A few years later, one student had an idea: Find the pauses in the user's speech and program the machine to generate the utterance, "ah ha," at judicious times. Thus, as one spoke to the machine, it would periodically say: ah hha, ahhh ha, or ah ha. This had such a comforting effect (it seemed that the machine was encouraging the user to converse), that the user relaxed a bit more and the performance of the system skyrocketed.

Our idea was criticized as sophisticated charlatanry. Rubbish. It was not a gimmick at all, but an enlightened fix. It revealed two important points: For one, not all utterances need have lexical meaning to be valuable in communications; for another, some utterances are purely protocols, like network handshaking. Think of yourself on the telephone. If you do not say "ah ha" to the caller at appropriate intervals, the person will become nervous and, ultimately, inquire: "Are you there?" You see, the "ah ha" is not saying "yes," "no," or "maybe," but is basically transmitting one bit of information to say, "I'm still here and listening."

The reason for revisiting this long story is that some of the most sophisticated people within the speech recognition community failed to understand what I have just illustrated. In fact, in many labs today, speech recognition and production are still studied in different departments or labs! I frequently ask, "why?" One conclusion is that these people are not interested in communication, but transcription. That is to say, people in speech recognition wish to make something like a "listening" typewriter which can take dictation and produce a document. Good luck! People are not good at that. Have you ever read a transcription of your own speech?
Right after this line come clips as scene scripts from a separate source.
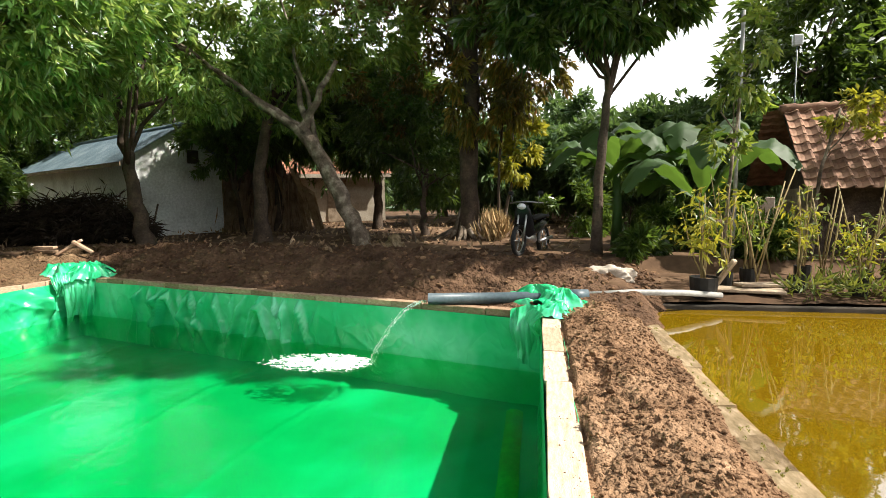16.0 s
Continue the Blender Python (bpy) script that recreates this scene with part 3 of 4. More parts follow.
def liner_wall(name, length, place, seed, folds, label, sag=0.03, top=0.045, crinkle=0.0, toe=0.0):
    """A sheet of liner hung over a wall's inner face: creases fan down from the rim, sharp crinkles cross between them."""
    s = np.arange(0, length + 0.001, 0.022)
    d = np.linspace(0, 1, 52)
    S, D = np.meshgrid(s, d)
    hang = np.minimum(D * 5, 1)
    off = 0.012 + 0.05 * (fbm(S * 1.3, D * 2.0, seed, 3) - 0.35) * np.minimum(D * 4, 1)
    off += 0.02 * (vnoise(S * 7 + D * 2, D * 1.2, seed + 3) - 0.5) * hang
    for k, (a, b, c, e, h) in enumerate(((1.7, 3.2, 0.5, 0.5, 1.0), (2.3, -3.6, 0.6, 0.7, 0.8), (3.6, 1.6, 0.7, 1.0, 0.45), (5.6, -6.5, 1.2, 1.2, 0.22), (7.5, 9.0, 1.0, 1.4, 0.16))):
        ridge = 1 - np.abs(2 * vnoise(S * a + D * b + 2.4 * fbm(S * 0.7 + 4 * k, D, seed + k, 2), S * c * 0.4 + D * e, seed + 20 + k) - 1)
        patch = np.clip(fbm(S * 0.55 + 3, D * 0.8, seed + 31 + k % 2, 2) * 3.2 - 1.1, 0.12, 1)
        off += crinkle * h * (ridge ** 5 - 0.15) * hang * patch
    for at, lean, w, h in folds:
        off += fold(S, at + lean * D, w * (1 + D), h) * np.minimum(D * 6, 1) * np.clip(1.25 - D, 0, 1)
    off = np.maximum(off, 0.006) + toe * np.clip((D - 0.8) / 0.2, 0, 1) ** 2
    Z = -top - sag * vnoise(S * 0.8, S * 0 + 1.5, seed + 9) * (1 - D) - D * (-FLOOR - top + 0.005)
    X, Y = place(S, off)
    verts = np.stack([X.ravel(), Y.ravel(), Z.ravel()], 1)
    w, h = len(s), len(d)
    i = np.arange(w * h).reshape(h, w)
    faces = np.stack([i[:-1, :-1].ravel(), i[:-1, 1:].ravel(), i[1:, 1:].ravel(), i[1:, :-1].ravel()], 1)
    return mesh_object(name, verts, faces, TARP, LINER, label, True)


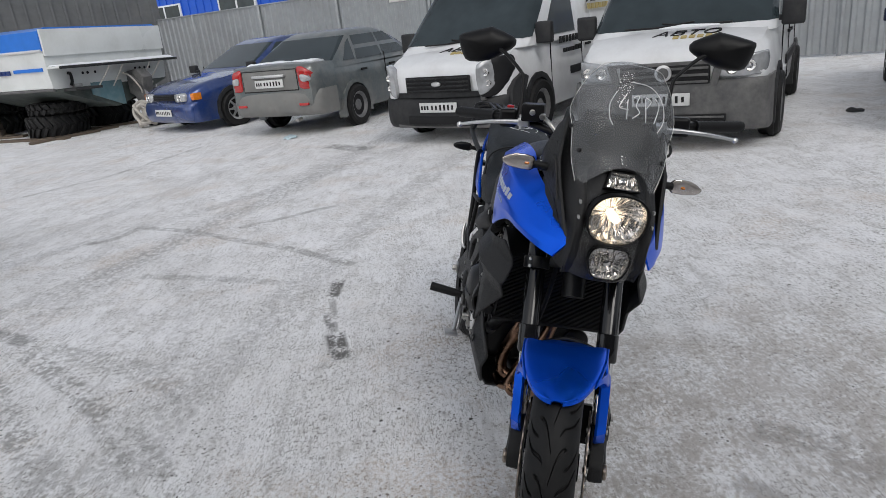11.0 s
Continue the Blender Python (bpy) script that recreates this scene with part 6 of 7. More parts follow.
# second white van
o, body, cab = car("white_van", (-3.96, 2.62, 0), -33, "white delivery van with a weathered grey bumper", dict(VAN, r=0.31, wb=2.68))
bumper(o, 0.88, 0.885, 0.20, 0.66, "greyplastic", 0.20)
grille(o, 0.875, 0.40, 0.62, 0.80, 3, "greyplastic")
part("grille_surround", plate([[(-0.46, 0.60), (-0.52, 0.83), (0.52, 0.83), (0.46, 0.60)], [(-0.40, 0.63), (0.40, 0.63), (0.44, 0.80), (-0.44, 0.80)]], 0.03, 0.004), "greyplastic", o, "", Matrix.Translation((0.86, 0, 0)) @ Matrix.Rotation(radians(90), 4, 'Z'))
bd = part("badge", lathe([(0.001, 0.018), (0.062, 0.018), (0.075, 0.012), (0.075, 0.0)], 28, (0.885, 0, 0.735), 'x'), "alu", o, "plain round badge")
part("badge_field", lathe([(0.001, 0.020), (0.052, 0.020), (0.052, 0.0)], 28, (0.8855, 0, 0.735), 'x'), "greyplastic", bd)
for s in (-1, 1):
    headlight(o, 0.83, 0.89, s, [(0.47, 0.69), (0.46, 0.80), (0.52, 0.83), (0.80, 0.87), (0.85, 0.84), (0.85, 0.72), (0.80, 0.68)], ((0.58, 0.755, 0.055), (0.72, 0.765, 0.05)))
    part("wiper", tube([(0.30, s * 0.50, 1.115), (0.25, s * 0.15, 1.11), (0.21, -s * 0.15, 1.14)], 0.010, 6, 10), "ink", o)
plate_of(o, (0.908, -0.02, 0.50), 0)
grille(o, 0.905, 0.55, 0.22, 0.36, 3, "greyplastic")
word(o, "\u0410\u0412\u0422\u041e", (0.44, -0.20, 1.026), (0.44, 0.42, 1.026), (-0.13, 0, 0.034), "ink", 0.012)
lettering(o, [(0.53, 0.00, 1.008), (0.53, 0.44, 1.008), (0.47, 0.44, 1.024), (0.47, 0.00, 1.024)], 6, "inkgold", 0.010, (0.2, 0, 1))
part("wiper_snow", tube([(0.36, 0.40, 1.10), (0.37, 0.1, 1.10), (0.36, -0.15, 1.10)], [0.01, 0.03, 0.008], 8, 10), "snow", o)

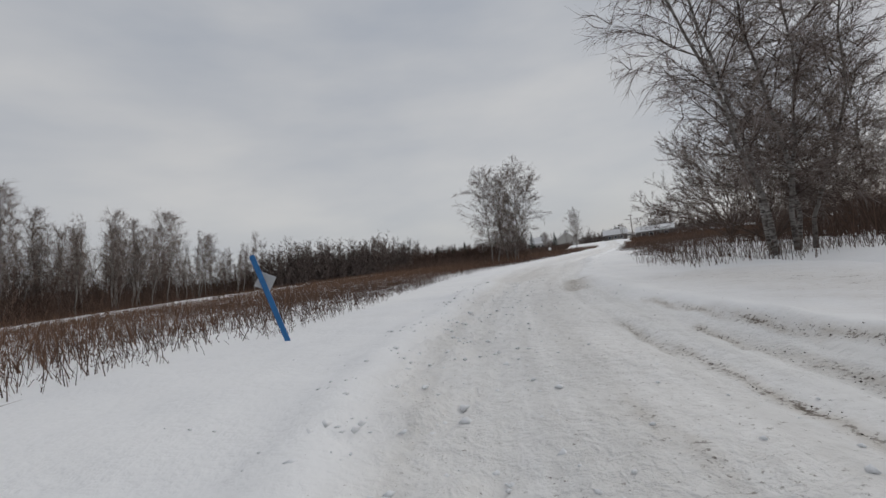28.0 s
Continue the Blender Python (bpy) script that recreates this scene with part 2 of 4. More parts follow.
class Geo:
    """Gathers triangles of one mesh."""

    def __init__(self):
        self.v, self.f, self.n = [], [], 0

    def put(self, v, f):
        v = np.asarray(v, float)
        self.v.append(v)
        self.f.append(np.asarray(f, int) + self.n)
        self.n += len(v)

    def tube(self, pts, radii, sides=6):
        pts = np.asarray(pts, float)
        k = len(pts)
        d = np.gradient(pts, axis=0)
        d /= np.linalg.norm(d, axis=1)[:, None] + 1e-9
        ref = np.where(np.abs(d[:, 2:3]) > 0.9, [[1.0, 0, 0]], [[0, 0, 1.0]])
        a = np.cross(d, ref)
        a /= np.linalg.norm(a, axis=1)[:, None] + 1e-9
        b = np.cross(d, a)
        w = np.arange(sides) * 2 * np.pi / sides
        ring = pts[:, None] + (a[:, None] * np.cos(w)[None, :, None] + b[:, None] * np.sin(w)[None, :, None]) * np.asarray(radii)[:, None, None]
        v = ring.reshape(-1, 3)
        f = []
        for i in range(k - 1):
            for j in range(sides):
                p, q = i * sides + j, i * sides + (j + 1) % sides
                f += [(p, p + sides, q), (q, p + sides, q + sides)]
        for j in range(1, sides - 1):
            f += [(0, j, j + 1), ((k - 1) * sides, (k - 1) * sides + j + 1, (k - 1) * sides + j)]
        self.put(v, f)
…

Instead of transcription, let's look at speech as an interactive medium, as part of a conversation. This perspective is well presented in the forthcoming book by Chris Schmandt entitled Voice Communication with Computers: Conversational Systems, (Van Nostrand Reinhold, 1994).

Table Talk
Talking with computers goes beyond speech alone. Imagine the following situation. You are sitting around a table where everyone but you is speaking French, but you do not speak French. One person turns to you and says: "Voulez-vous encore du vin?" You understand perfectly. Subsequently, that same person changes the conversation to, say, politics in France. You will understand nothing unless you are fluent in French (and even then it is not certain).

You may think that "Would you like some more wine?" is baby-talk, whereas politics requires sophisticated language skills. So, obviously the first case is simple. Yes, that is right, but that is not the important difference between the two conversations.

When the person asked you if you wanted more wine, he or she probably had an arm stretched toward the wine bottle and eyes pointed at your empty wine glass. Namely, the signals you were decoding were parallel and redundant, not just acoustic. Furthermore, all the subjects and objects were in the same space and time. This is what made it possible for you to understand.

The point is that redundancy is good. The use of parallel channels (gesture, gaze, and speech) should be the essence of human-computer communications. In a foreign land, one uses every means possible to transmit intentions and read all the signals to determine even minimal levels of understanding. Think of a computer as being in such a foreign land, ours, and being expected to do everything through the single channel of hearing.

Humans naturally gravitate to concurrent means of expression. Those of you who know a second language, but do not know it very well, will avoid, if at all possible, using the telephone. If you arrive at an Italian hotel and find no soap in the room, you will go down to the concierge and use your best Berlitz to ask for soap. You may even make a few bathing gestures. That says a lot.

When I talk with my computers in the future, I will expect the same plural interface. If I do too much talking at one of my computers, I will not be surprised if it asks me one day, "Can we have a conversation about this?"